Dicho encargo reunía más de cincuenta fotos de las figuras más poderosas de la sociedad estadounidense de aquel entonces. No obstante, tanto en el trabajo de Avedon (hay una preciosa foto de Bianca Jagger de 1972) como en el de Warhol no se remarcan las jerarquías preestablecidas entre políticos, hombres de negocios y artistas. Una pena que los Rolling todavía parezcan sufrir complejos a la hora de situarse en los peldaños sociales y artísticos. Durante sus primeros quince años trabajaron al mismo nivel que Warhol, ofreciendo una prueba más de que la cultura popular es Arte con mayúsculas y los famosos, una nueva aristocracia. Como demuestra la visión filosófica y la práctica artística del artista pop por antonomasia, el capital puede ser un eficaz motor de la creatividad, pero hace falta cierta visión filosófica y unos controles de calidad que Jagger y compañía no siempre han aplicado desde sus drogados años en el exilio fiscal, cuando el lucro fue asumiendo cada vez más protagonismo. Como en los casos de Rod Stewart o Bon Jovi, los conciertos se han convertido en la salvación del grupo gracias a un despliegue de recursos técnicos que, hasta cierto punto, funcionan como camuflaje para la inmovilidad física y el inmovilismo creativo.

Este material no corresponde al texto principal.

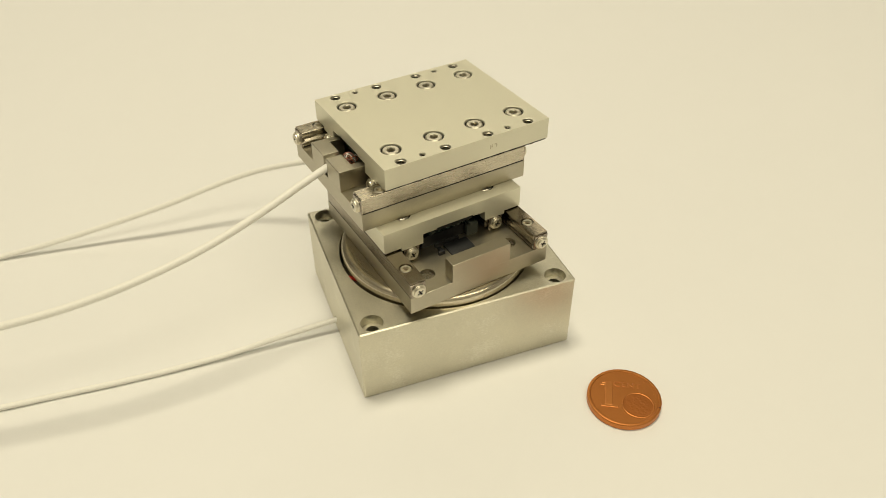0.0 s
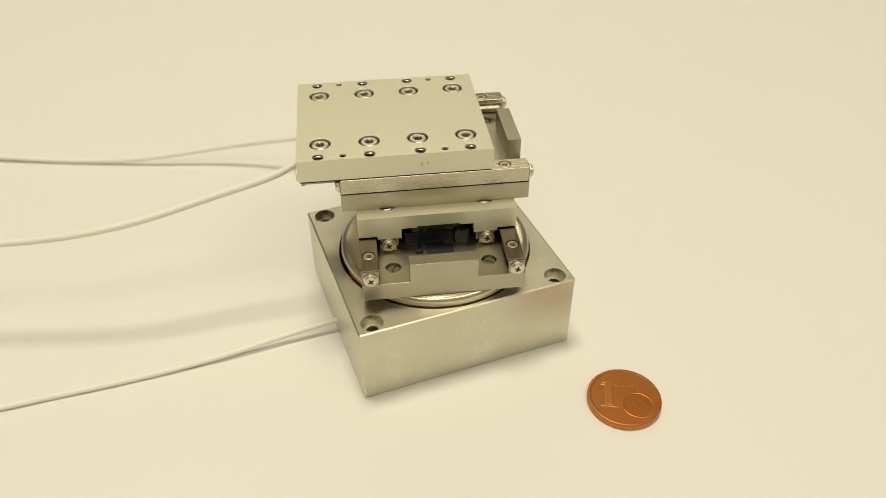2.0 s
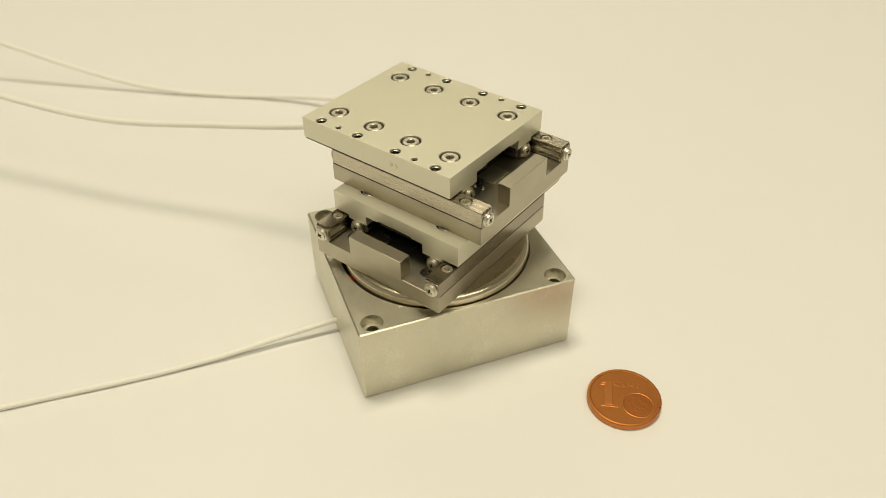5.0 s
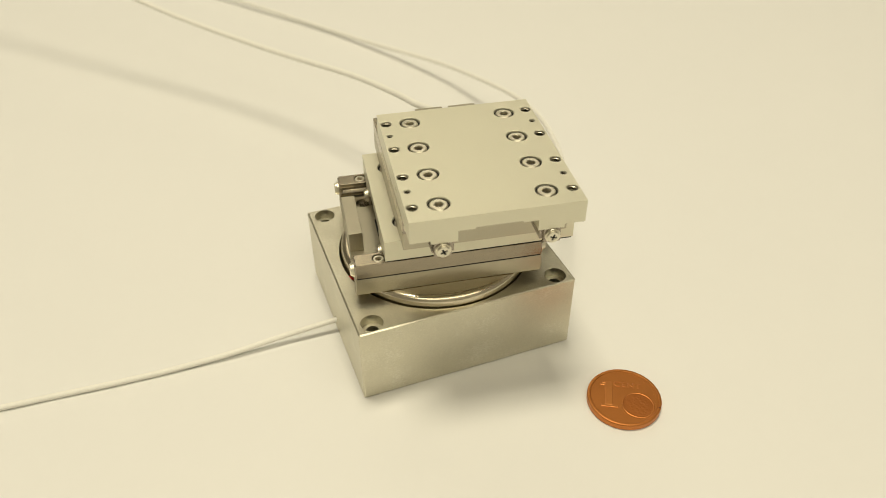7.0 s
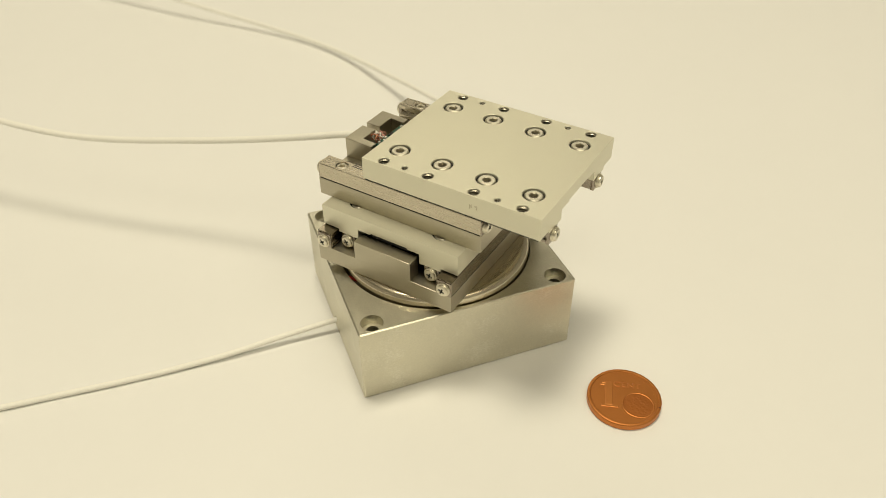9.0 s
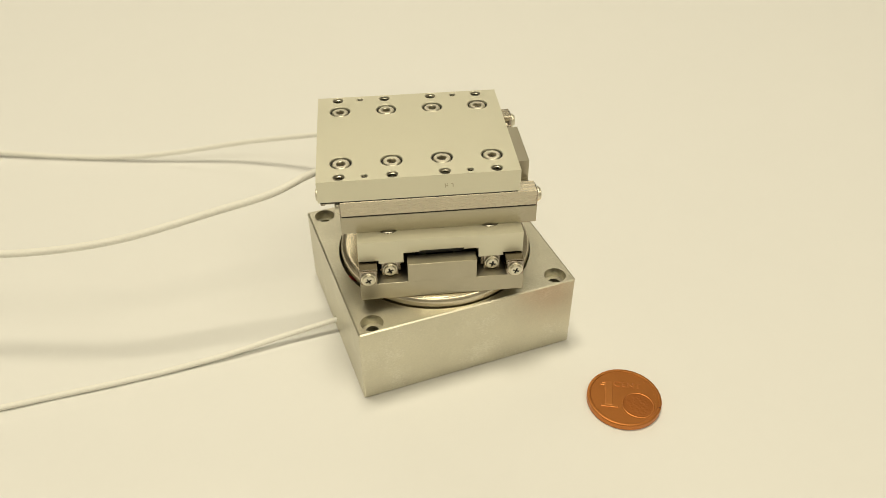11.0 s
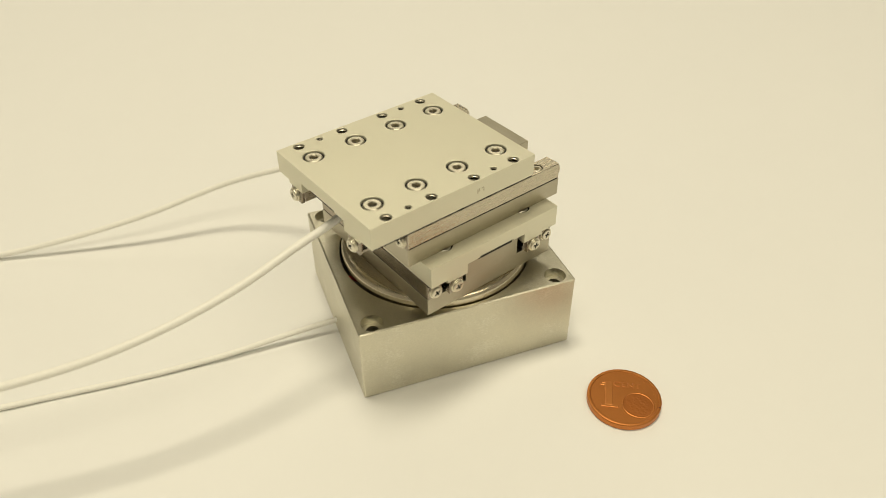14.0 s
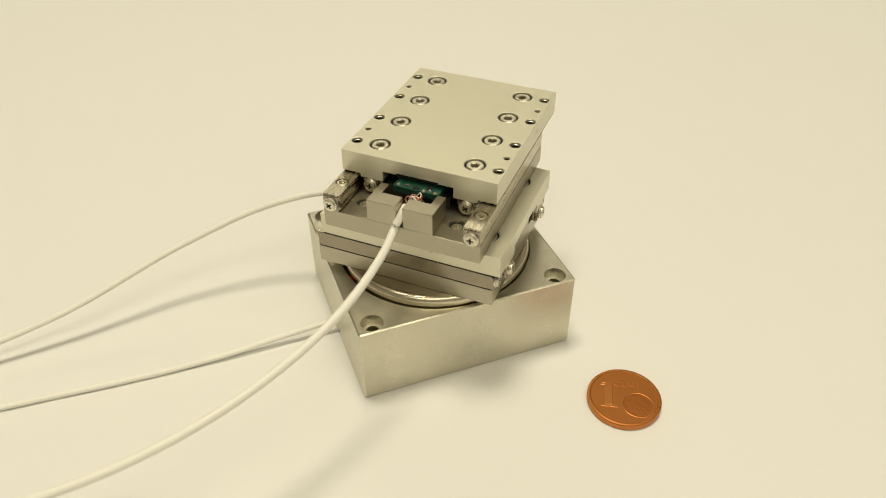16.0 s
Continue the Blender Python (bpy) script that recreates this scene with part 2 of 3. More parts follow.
def base_block():
    block = boxes((-HX - 0.12, HX - 0.12, -HY - 0.14, HY - 0.14, 0, BASE_H, 0.36, 1))
    for v in block.verts:
        # the upper edges get a flat chamfer, tilted to mirror the lamps to the camera
        if abs(v.co.z - BASE_H + 0.36) < 0.01:
            v.co.z = BASE_H - 0.17
    ob = part("base_block", block, BASEMAT, stage, "square brushed aluminium base block")
    tool = bmesh.new()
    rod(tool, RING_R, 8, 40, steps=128)
    holes = [(sx * 21.63 - 0.12, sy * 20.44 - 0.14) for sx in (-1, 1) for sy in (-1, 1)]
    for x, y in holes:
        m = Matrix.Translation((x, y, 0))
        rod(tool, 2.45, BASE_H - 2.3, 40, m, 40)
    cut(ob, tool)
    tool = bmesh.new()
    for x, y in holes:
        rod(tool, 1.45, -5, 30, Matrix.Translation((x, y, 0)), 32)
    rod(tool, 0.85, -30, -22, Matrix.Translation((0, 0.2, 3.3)) @ Matrix.Rotation(radians(90), 4, "Y"), 20)
    cut(ob, tool)
    # black floor: the shade down the turntable gap, put into colour
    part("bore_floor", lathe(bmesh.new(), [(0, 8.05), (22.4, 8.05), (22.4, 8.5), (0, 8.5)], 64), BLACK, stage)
    part("red_wire", lathe(bmesh.new(), [(0, 0), (0.22, 0), (0.22, 4.2), (0, 4.2)], 12, Matrix.Translation((-21.95, -3.3, 18.6)) @ Matrix.Rotation(radians(80), 4, "X")), REDMAT, stage, "red insulated wire in the turntable gap")
    return ob


def turntable():
    r = DISC_R
    rows = [(0, 9.5), (r, 9.5), (r, 20.6), (r - 0.06, 20.9), (r - 0.22, 21.25), (r - 0.50, 21.56), (r - 0.90, 21.78), (r - 1.40, 21.90), (r - 2.0, 21.94), (0, 21.94)]
    bm = lathe(bmesh.new(), rows, 128)
    rod(bm, 14, 21.8, ZB - 0.01, steps=64)
    return part("turntable", bm, DISC, stage, "polished round steel turntable with a rounded rim")


INKDARK = material("black_print", (0.10, 0.09, 0.08), 0.6, 0, (0.05, 2000), 0.02, 0.2)
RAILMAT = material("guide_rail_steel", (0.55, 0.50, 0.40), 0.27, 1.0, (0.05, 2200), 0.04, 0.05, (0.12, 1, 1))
# darker copy of the rail steel: shade under the stack put into colour
SHADED_RAIL = material("shaded_rail_steel", (0.33, 0.29, 0.225), 0.22, 1.0, (0.05, 2200), 0.05, 0.12, (0.12, 1, 1))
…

En la tienda de Exhibitionism se pueden comprar a precios abusivos camisetas y chaquetas de cuero del estilo de las que se encuentran en las tiendas del Hard Rock Café, desde Barcelona hasta Bangkok. Lo único que realmente me llamó la atención fueron unos pijamas bastante pijos, y yo no iba a invertir más de quinientos euros para irme a la cama con una marca que ha perdurado mucho más allá de la realidad: Some Girls (1978) fue el último gran disco de un grupo que desde la gira de Voodoo Lounge a mediados de los años 90 ha ido perdiendo progresivamente su fuerza musical y vital. De la misma manera que sería injusto recordar a los Rolling a través de la actuación descafeinada de I Can’t Get No (Satisfaction) en 3D, atracción que ocupa la última sala y supone un supuesto clímax en el viaje por los cincuenta años de vida de la banda. Exhibitionism dista mucho de dar una visión cabal del que quizá haya sido el mejor grupo rock ‘n’ roll de todos los tiempos, un conjunto que, para bien o mal, no solamente fue un reflejo sino un catalizador de nuestra cultura actual.

 

La exposición Exhibitionism: The Rolling Stones se puede visitar hasta el 4 de septiembre en la Saatchi Gallery de Londres.